# REQUIRED WORK
Pictures stay out of the copy; set down each line of the listing below exactly.

_____

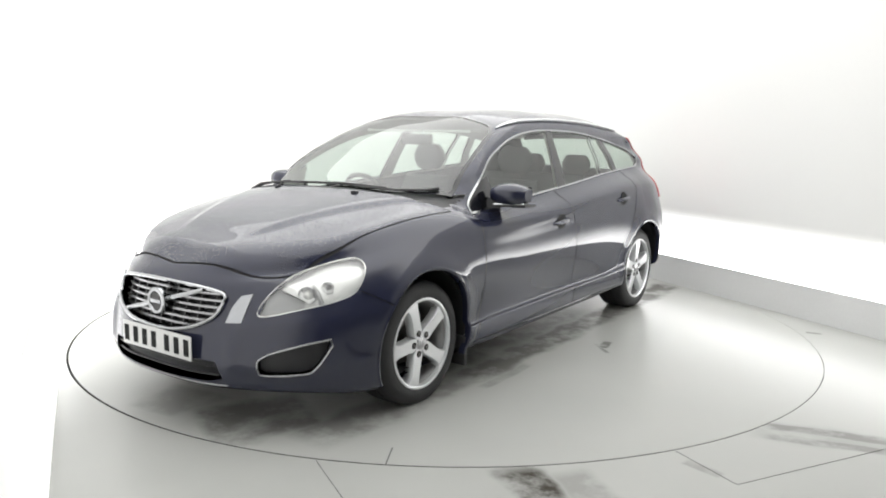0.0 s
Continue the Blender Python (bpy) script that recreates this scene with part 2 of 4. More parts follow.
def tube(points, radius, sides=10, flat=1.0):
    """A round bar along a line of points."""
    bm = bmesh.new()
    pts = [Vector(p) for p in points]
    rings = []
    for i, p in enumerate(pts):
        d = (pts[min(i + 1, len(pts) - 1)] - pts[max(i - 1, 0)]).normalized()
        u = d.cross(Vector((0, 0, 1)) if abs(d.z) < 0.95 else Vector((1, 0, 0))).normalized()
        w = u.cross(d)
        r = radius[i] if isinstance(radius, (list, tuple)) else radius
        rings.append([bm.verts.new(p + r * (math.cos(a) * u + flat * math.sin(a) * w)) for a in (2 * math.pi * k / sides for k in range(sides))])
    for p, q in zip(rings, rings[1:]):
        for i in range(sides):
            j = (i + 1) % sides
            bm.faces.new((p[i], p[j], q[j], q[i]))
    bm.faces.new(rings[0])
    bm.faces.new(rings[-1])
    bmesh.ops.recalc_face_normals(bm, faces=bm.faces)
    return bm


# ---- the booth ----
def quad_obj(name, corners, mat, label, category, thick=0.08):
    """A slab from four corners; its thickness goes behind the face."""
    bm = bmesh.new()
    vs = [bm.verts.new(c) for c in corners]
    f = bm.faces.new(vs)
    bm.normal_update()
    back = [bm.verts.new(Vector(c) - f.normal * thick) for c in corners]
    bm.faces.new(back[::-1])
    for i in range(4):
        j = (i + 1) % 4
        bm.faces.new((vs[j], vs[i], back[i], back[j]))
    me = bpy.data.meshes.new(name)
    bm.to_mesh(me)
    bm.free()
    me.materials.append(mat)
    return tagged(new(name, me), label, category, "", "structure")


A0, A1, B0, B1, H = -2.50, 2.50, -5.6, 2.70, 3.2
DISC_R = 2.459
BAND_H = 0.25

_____

# EXERCISE SOLUTION
0.0 s
Continue the Blender Python (bpy) script that recreates this scene with part 2 of 4. More parts follow.
def tube(points, radius, sides=10, flat=1.0):
    """A round bar along a line of points."""
    bm = bmesh.new()
    pts = [Vector(p) for p in points]
    rings = []
    for i, p in enumerate(pts):
        d = (pts[min(i + 1, len(pts) - 1)] - pts[max(i - 1, 0)]).normalized()
        u = d.cross(Vector((0, 0, 1)) if abs(d.z) < 0.95 else Vector((1, 0, 0))).normalized()
        w = u.cross(d)
        r = radius[i] if isinstance(radius, (list, tuple)) else radius
        rings.append([bm.verts.new(p + r * (math.cos(a) * u + flat * math.sin(a) * w)) for a in (2 * math.pi * k / sides for k in range(sides))])
    for p, q in zip(rings, rings[1:]):
        for i in range(sides):
            j = (i + 1) % sides
            bm.faces.new((p[i], p[j], q[j], q[i]))
    bm.faces.new(rings[0])
    bm.faces.new(rings[-1])
    bmesh.ops.recalc_face_normals(bm, faces=bm.faces)
    return bm


# ---- the booth ----
def quad_obj(name, corners, mat, label, category, thick=0.08):
    """A slab from four corners; its thickness goes behind the face."""
    bm = bmesh.new()
    vs = [bm.verts.new(c) for c in corners]
    f = bm.faces.new(vs)
    bm.normal_update()
    back = [bm.verts.new(Vector(c) - f.normal * thick) for c in corners]
    bm.faces.new(back[::-1])
    for i in range(4):
        j = (i + 1) % 4
        bm.faces.new((vs[j], vs[i], back[i], back[j]))
    me = bpy.data.meshes.new(name)
    bm.to_mesh(me)
    bm.free()
    me.materials.append(mat)
    return tagged(new(name, me), label, category, "", "structure")


A0, A1, B0, B1, H = -2.50, 2.50, -5.6, 2.70, 3.2
DISC_R = 2.459
BAND_H = 0.25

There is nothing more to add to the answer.